November 30th, 2012 at 1:51 pm
Leela,
I really don’t know. I have to do some research before believing anyone. But thanks for the lead.
For a start there are 3 Ponnambalams.
Ponnambalam Ramanathan (looks like a good man according to Leela)
Ponnambalam Arunachalam (not contest he was bad according to Dilrook)
G.G. Ponnambalam (not contest he was bad, the racist rioter. His son and grandson were also racists.)
December 1st, 2012 at 12:10 am
Leela:
No it was not Ramanathan. It was his brother Arunachalam.
Ramanathan was promoted to the top post by some Sinhala leaders because they wanted to avoid a “low caste” Sinhalese getting to the top post. Ramanathan appeared for them when they were wrongly arrested and imprisoned. There was another reason for his appearance. Few months before the Muslim-Sinhala issue in Kandy, Afghans and Kerala Muslims (called Coastal Moors most Sri Lankan Muslims belong to this group) burnt a Hindu temple in Castle Street, Kandy.
Ramanathan was against democracy. He was opposed to “low caste” Tamils getting the right to vote. He called democracy “mob rule”.
Arunachalam was even friendlier with the Sinhalese until 1921. He was the President of the Ceylon National Congress. But when the electorates were to be demarcated, the formula used was to result in a powerful Sinhala electorate in the East. Tamils were against it. They got Arunachalam to come to a deal with Sinhala leaders using the Udarata and Pahatharata divisions. However, Sinhalese leaders patched up and opposed the move to induct ethnicity in electoral demarcation. This angered Arunachalam who left the CNC and formed Ceylon Tamil Congress. He was the first to publicly amass support for Tamil Elam in 1922.

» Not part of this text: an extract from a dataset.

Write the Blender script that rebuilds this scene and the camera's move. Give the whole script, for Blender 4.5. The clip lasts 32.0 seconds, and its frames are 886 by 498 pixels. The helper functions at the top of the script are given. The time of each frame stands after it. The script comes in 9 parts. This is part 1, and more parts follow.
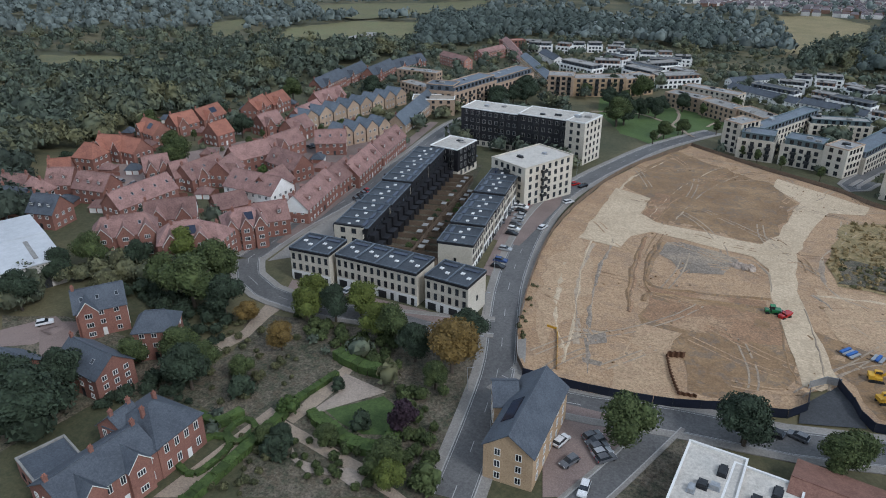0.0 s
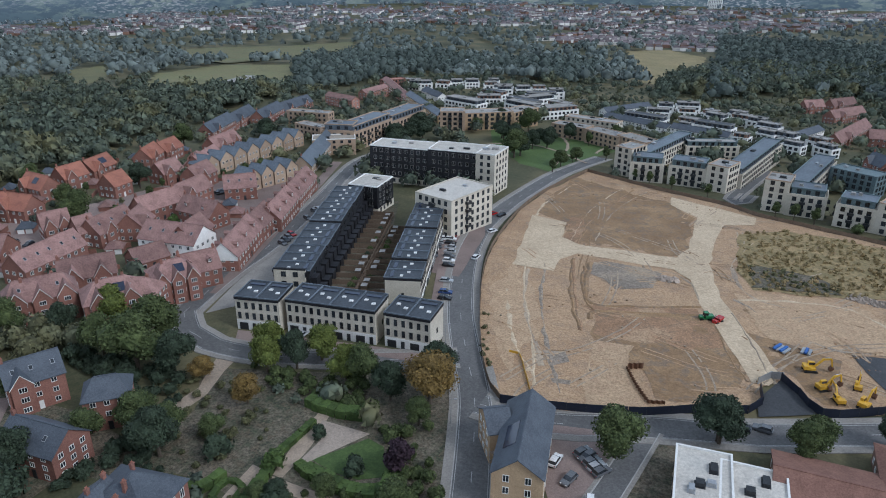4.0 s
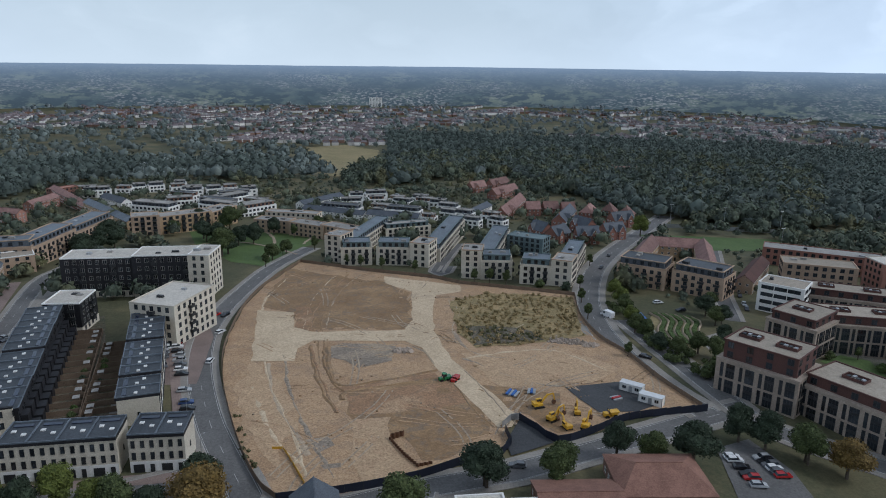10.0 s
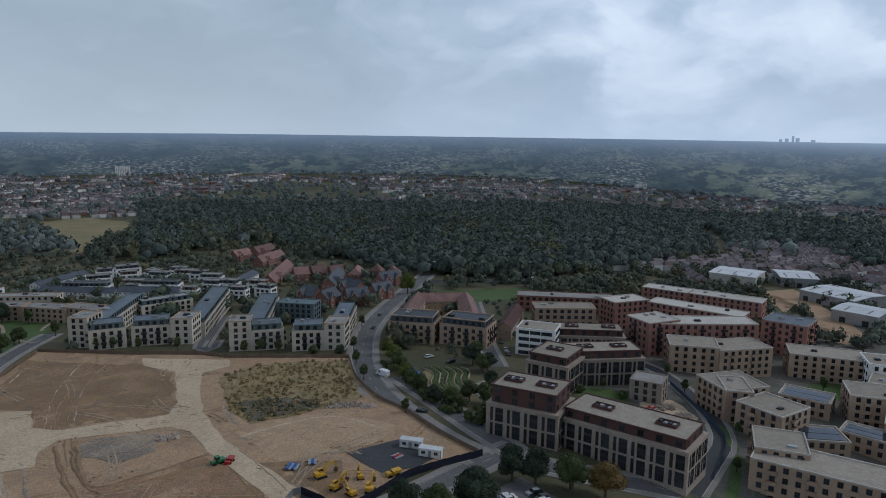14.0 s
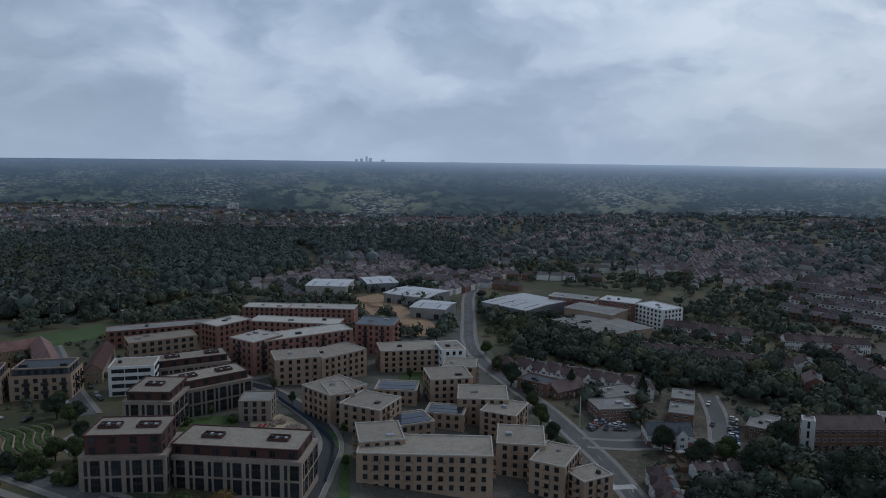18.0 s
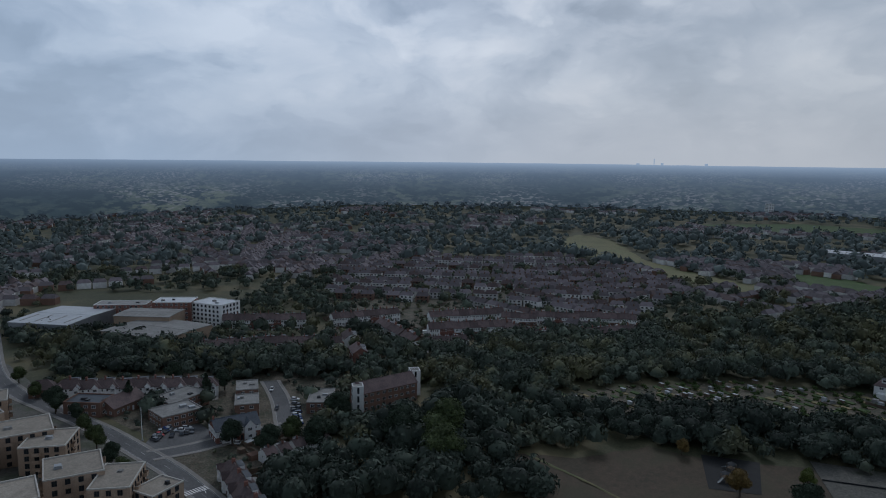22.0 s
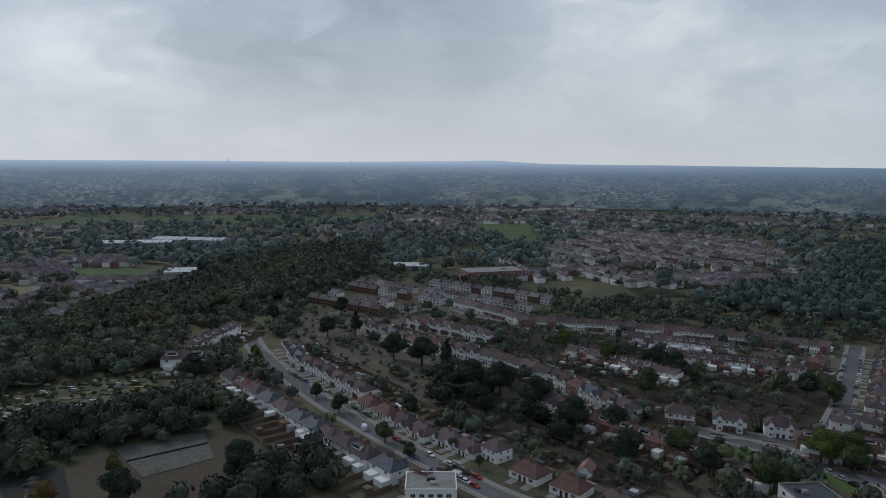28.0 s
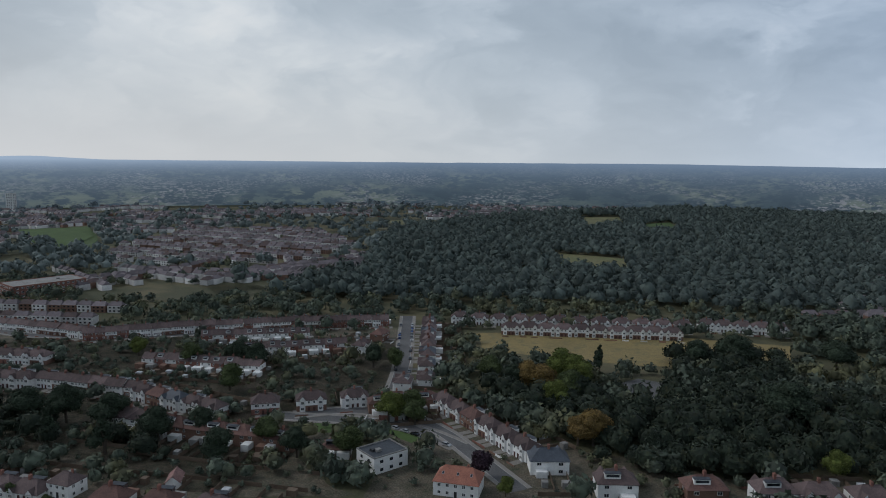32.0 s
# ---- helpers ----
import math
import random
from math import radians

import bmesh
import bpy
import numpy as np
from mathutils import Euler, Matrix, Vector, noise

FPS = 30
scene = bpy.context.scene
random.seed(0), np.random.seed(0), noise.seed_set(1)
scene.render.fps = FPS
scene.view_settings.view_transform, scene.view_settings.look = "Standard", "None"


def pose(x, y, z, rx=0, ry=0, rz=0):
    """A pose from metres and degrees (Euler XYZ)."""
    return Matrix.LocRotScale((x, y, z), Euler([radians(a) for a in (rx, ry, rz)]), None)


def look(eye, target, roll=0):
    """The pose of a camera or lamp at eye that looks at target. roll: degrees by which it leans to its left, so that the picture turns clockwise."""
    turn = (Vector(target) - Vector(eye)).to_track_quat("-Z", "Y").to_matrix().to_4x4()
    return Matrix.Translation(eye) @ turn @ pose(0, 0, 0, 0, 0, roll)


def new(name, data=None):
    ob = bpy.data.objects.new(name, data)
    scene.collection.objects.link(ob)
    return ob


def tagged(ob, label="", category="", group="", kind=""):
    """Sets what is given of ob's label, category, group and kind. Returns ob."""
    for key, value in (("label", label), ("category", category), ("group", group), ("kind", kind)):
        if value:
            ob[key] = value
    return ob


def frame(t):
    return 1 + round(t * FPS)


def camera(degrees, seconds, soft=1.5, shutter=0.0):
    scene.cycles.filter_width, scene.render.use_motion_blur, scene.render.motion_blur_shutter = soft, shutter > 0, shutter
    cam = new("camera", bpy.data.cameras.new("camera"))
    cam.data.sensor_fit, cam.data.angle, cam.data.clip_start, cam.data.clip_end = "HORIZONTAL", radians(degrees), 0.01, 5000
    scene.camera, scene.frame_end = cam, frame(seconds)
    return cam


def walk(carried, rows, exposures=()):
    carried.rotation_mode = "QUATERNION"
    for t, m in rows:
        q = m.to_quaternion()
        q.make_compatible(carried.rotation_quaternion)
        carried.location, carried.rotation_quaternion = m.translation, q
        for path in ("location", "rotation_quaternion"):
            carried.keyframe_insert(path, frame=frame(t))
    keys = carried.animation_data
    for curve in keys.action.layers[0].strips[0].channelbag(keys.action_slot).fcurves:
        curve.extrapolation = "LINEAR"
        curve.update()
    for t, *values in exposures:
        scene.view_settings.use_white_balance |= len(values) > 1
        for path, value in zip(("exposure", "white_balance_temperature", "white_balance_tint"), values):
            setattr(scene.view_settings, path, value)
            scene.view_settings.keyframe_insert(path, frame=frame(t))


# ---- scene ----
def view(x, y, z, yaw, pitch, roll):
    """A camera pose: yaw to the left of +y, pitch upward, roll."""
    turn = Matrix.Rotation(radians(yaw), 4, "Z") @ Matrix.Rotation(radians(90 + pitch), 4, "X") @ Matrix.Rotation(radians(roll), 4, "Z")
    return Matrix.Translation((x, y, z)) @ turn


cam = camera(64.28, 32.0, soft=1.0)
walk(cam, [
    (0.0, view(30.80, 18.51, 95.91, 33.161, -25.683, -0.155)),
    (0.5, view(28.06, 16.66, 95.99, 31.993, -25.653, -0.058)),
    (1.0, view(25.49, 15.00, 96.09, 30.635, -25.586, -0.018)),
    (1.5, view(22.89, 13.46, 96.09, 29.228, -25.454, 0.010)),
    (2.0, view(20.42, 12.19, 96.13, 27.823, -25.184, 0.019)),
    (2.5, view(18.21, 11.11, 96.00, 26.440, -24.560, -0.004)),
    (4.5, view(9.96, 6.24, 95.24, 19.826, -22.013, 0.144)),
    (5.0, view(8.13, 5.19, 95.14, 17.628, -21.357, 0.217)),
    (5.5, view(6.45, 4.16, 95.14, 15.414, -20.734, 0.320)),
    (6.0, view(5.01, 3.22, 95.12, 13.238, -20.067, 0.386)),
    (6.5, view(3.69, 2.48, 95.02, 11.033, -19.403, 0.422)),
    (7.0, view(2.56, 1.89, 94.95, 8.939, -18.784, 0.488)),
    (7.5, view(1.51, 1.32, 94.80, 6.714, -18.115, 0.561)),
    (8.0, view(0.47, 0.91, 94.60, 4.456, -17.442, 0.665)),
    (8.5, view(0.17, 0.35, 94.85, 2.276, -16.851, 0.642)),
    (9.0, view(0.00, 0.00, 95.00, 0.008, -16.186, 0.673)),
    (9.5, view(0.00, 0.00, 95.00, -1.975, -15.527, 0.696)),
    (10.0, view(0.00, 0.00, 95.00, -4.070, -14.877, 0.712)),
    (10.5, view(0.00, 0.00, 95.00, -6.177, -14.194, 0.743)),
    (11.0, view(0.00, 0.00, 95.00, -8.315, -13.513, 0.756)),
    (11.5, view(0.00, 0.00, 95.00, -10.483, -12.801, 0.743)),
    (12.0, view(0.00, 0.00, 95.00, -12.734, -12.123, 0.684)),
    (12.5, view(0.00, 0.00, 95.00, -15.132, -11.432, 0.667)),
    (13.0, view(0.00, 0.00, 95.00, -17.671, -10.801, 0.673)),
    (13.5, view(0.00, 0.00, 95.00, -20.294, -10.112, 0.712)),
    (15.5, view(0.00, 0.00, 95.00, -32.011, -7.560, 0.693)),
    (16.0, view(0.00, 0.00, 95.00, -35.893, -7.474, 0.753)),
    (16.5, view(0.00, 0.00, 95.00, -40.853, -7.433, 0.730)),
    (17.0, view(0.00, 0.00, 95.00, -45.779, -7.417, 0.659)),
    (17.5, view(0.00, 0.00, 95.00, -50.608, -7.438, 0.717)),
    (18.0, view(0.00, 0.00, 95.00, -55.231, -7.432, 0.712)),
    (18.5, view(0.00, 0.00, 95.00, -59.747, -7.452, 0.704)),
    (19.0, view(0.00, 0.00, 95.00, -64.120, -7.450, 0.770)),
    (19.5, view(0.00, 0.00, 95.00, -68.536, -7.459, 0.753)),
    (20.0, view(0.00, 0.00, 95.00, -72.948, -7.451, 0.705)),
    (20.5, view(0.00, 0.00, 95.00, -77.371, -7.460, 0.670)),
    (21.0, view(0.00, 0.00, 95.00, -81.796, -7.445, 0.634)),
    (21.5, view(0.00, 0.00, 95.00, -86.256, -7.419, 0.576)),
    (22.0, view(0.00, 0.00, 95.00, -90.722, -7.417, 0.600)),
    (22.5, view(0.00, 0.00, 95.00, -95.248, -7.460, 0.591)),
    (23.0, view(0.00, 0.00, 95.00, -99.758, -7.417, 0.634)),
    (23.5, view(0.00, 0.00, 95.00, -104.311, -7.422, 0.576)),
    (24.0, view(0.00, 0.00, 95.00, -108.867, -7.439, 0.554)),
    (24.5, view(0.00, 0.00, 95.00, -113.408, -7.468, 0.598)),
    (25.0, view(0.00, 0.00, 95.00, -117.973, -7.450, 0.601)),
    (25.5, view(0.00, 0.00, 95.00, -122.630, -7.439, 0.431)),
    (26.0, view(0.00, 0.00, 95.00, -127.267, -7.444, 0.513)),
    (26.5, view(0.00, 0.00, 95.00, -131.851, -7.426, 0.552)),
    (28.5, view(0.00, 0.00, 95.00, -149.958, -7.358, 0.655)),
    (29.0, view(0.00, 0.00, 95.00, -154.452, -7.333, 0.672)),
    (29.5, view(0.00, 0.00, 95.00, -158.963, -7.278, 0.460)),
    (30.0, view(0.00, 0.00, 95.00, -163.590, -7.325, 0.440)),
    (30.5, view(0.00, 0.00, 95.00, -168.169, -7.360, 0.446)),
    (31.0, view(0.00, 0.00, 95.00, -172.743, -7.361, 0.494)),
    (31.5, view(0.00, 0.00, 95.00, -176.698, -7.380, 0.588)),
    (32.0, view(0.00, 0.00, 95.00, -179.342, -7.380, 0.653)),
], exposures=[(0.0, 0.97, 5800, 10), (2.0, 1.02, 5750, 10), (5.0, 0.98, 5650, 10), (9.0, 0.68, 5900, 10), (13.0, 0.22, 5850, 10), (16.0, -0.18, 5750, 10), (19.0, -0.38, 5650, 10), (23.0, -0.43, 5650, 10), (26.0, -0.14, 5750, 10), (29.0, 0.0, 5950, 10), (32.0, 0.06, 6050, 10)])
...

It temporarily died down with his death in 1924. Both brothers were living in Tamil Nadu in the last years. The 50/50 demand went to the Commission in 1931. Opposing the first constitution, Tamils boycotted the 1931 first election. It resulted in a Sinhala Cabinet. The Tamil riot of Nawalapitiya occurred in 1939.
December 1st, 2012 at 1:18 am
Dilrook,
I am sorry; I was confused of the two brothers. Ramanathans had a small rubber and coconut estate 125 acres though, next to my father’s estate. A gentleman named Selverdorai from Jaffna was the superintendent there for years and he was a great friend of ours. We even used to visit each other’s families. This was in early sixties. Selverdorai used to talk about Ramanathans. And that’s how I came to know about Ramanathans. Then I went to study in England and I was there for almost two decades.
Leela
December 1st, 2012 at 2:00 am
No worries, Leela. We all learn from one another. I gained knowledge from what you wrote.
December 3rd, 2012 at 4:53 am
Leela
For own learning please clarify
is it Sri Pon Ramanathans started separation demand ?
is it Sri Pon Arunachalam started separion demand?
or Sevanayagam / GG stated separation demand ?
who start this separation demand instead of united country with diversity (eg: India)?